O Globo
Lula está desnorteado, sem saber ao certo
como navegar nas novas águas da economia
O que falta ao governo Lula 3 é uma cara. Os
dois primeiros mandatos do petista tiveram o êxito que se viu, a ponto de
sobreviverem a escândalos de corrupção que mobilizaram o país, como o mensalão,
e de terminarem com a eleição de alguém que nunca havia disputado eleições,
como Dilma Rousseff, porque havia o que mostrar, mas, sobretudo, havia um bom
resumo para a posteridade do que aqueles oito anos representaram na História
brasileira.
Lula chegara ao poder tão ou mais desacreditado pelos agentes econômicos do que hoje, mas estreou oferecendo austeridade fiscal e diálogo com setores mais amplos da sociedade, proposto desde a campanha, com a Carta ao Povo Brasileiro. Saiu, oito anos depois, tendo mantido o controle da inflação legado pelo Plano Real, mas, sobretudo, tendo promovido a ascensão social de um grande contingente de pessoas, graças não só a programas de renda, como o Bolsa Família, mas a um projeto de acesso à educação superior a famílias nas quais nunca havia existido um universitário.

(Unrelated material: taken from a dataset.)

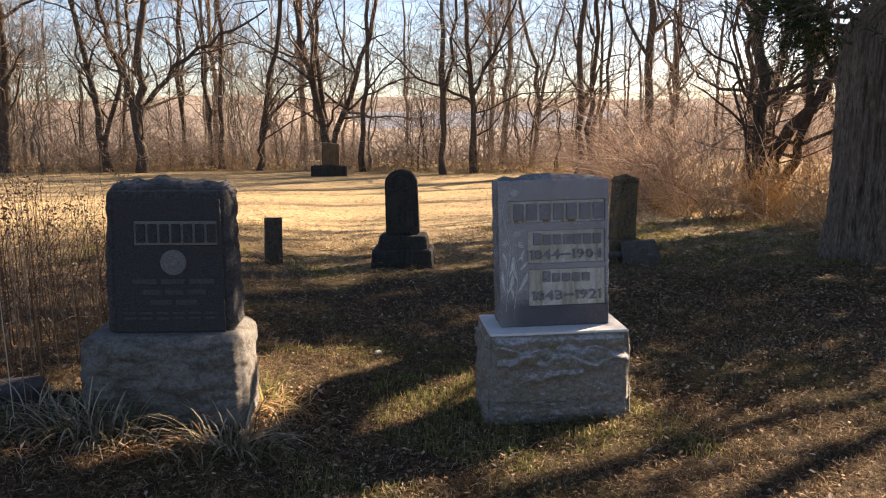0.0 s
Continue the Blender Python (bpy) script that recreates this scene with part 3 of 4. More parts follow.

Esse tipo de indicador supera a narrativa
rasa, ainda mais porque foram conquistas logradas num tempo em que as redes
sociais apenas engatinhavam, com o pueril Orkut e os primórdios de seus filhos
hoje crescidos, como o Facebook.
E agora? O que se tem de semelhante àquele
legado em termos de diretriz, de projeto de longo prazo com coerência entre
suas partes para um país que, desde então, é completamente diferente? Nada.
O resultado é um Executivo que se move de
crise em crise, com respostas sempre insuficientes, analógicas, atrasadas ou
completamente alheias à realidade. O episódio da semana é a situação dos
deportados dos Estados Unidos — e ainda não se trata de um grupo diretamente
atingido pela política de terra arrasada de Donald Trump, que tende a
intensificar os envios de brasileiros em situação ilegal.
Dificilmente alguém poderá, em sã
consciência, discordar da correta contraposição do governo às condições
degradantes e indignas com que os brasileiros foram transportados. Mas,
passados três dias, o mais provável é que a administração Lula não consiga obter
nada de concessão — nem o Brasil nem os demais países do continente, aliás.
A pronta ação do Ministério da Justiça e da
Polícia Federal na acolhida aos brasileiros pode até gerar melhora na imagem do
governo, ainda mais em contraste com a babação de ovo da oposição bolsonarista
diante dos arreganhos trumpistas. Foi o primeiro tiro n’água da direita em
muito tempo, aliás, depois de meses surfando em erros de comunicação ou
condução política do presidente e de seus ministros.
Mas isso dificilmente alterará o quadro
captado pela pesquisa Quaest. Diferentemente da avaliação ligeira de alguns
ministros palacianos, ele nada tem de mau humor momentâneo. O que crises como a
do Pix e a da alta de alimentos vão sedimentando é a falta de conexão entre
Lula e o eleitor real, aquele que vai ao supermercado, que usa transporte por
aplicativo ou trabalha para um aplicativo, que está no corre da economia
informal, cujo filho até pode ter se formado graças ao ProUni, mas que já virou
essa página e hoje não guarda nostalgia daquele tempo, pelo contrário.
As reuniões de emergência de ministros para
atender a cada susto semanal produzem só medidas que, além de claramente
desfocadas, evidenciam que Lula está desnorteado, sem saber ao certo como
navegar nas novas águas da economia (incluindo o mundo do trabalho), da
geopolítica e da vida digital.
No caso dos repatriados de Trump, a
entrevista rápida de ministros nervosos comunicou o óbvio: os brasileiros
continuarão a viajar algemados e acorrentados, o que fará com a indignação da
chegada do voo do fim de semana se dissipe no éter.
É preciso não ser apenas reativo, mas se
antecipar aos problemas. Em relação aos Estados Unidos, isso era uma
necessidade óbvia. Só essa real mudança, que não se resolve trocando peças,
evitará que Lula passe dois anos apagando incêndios.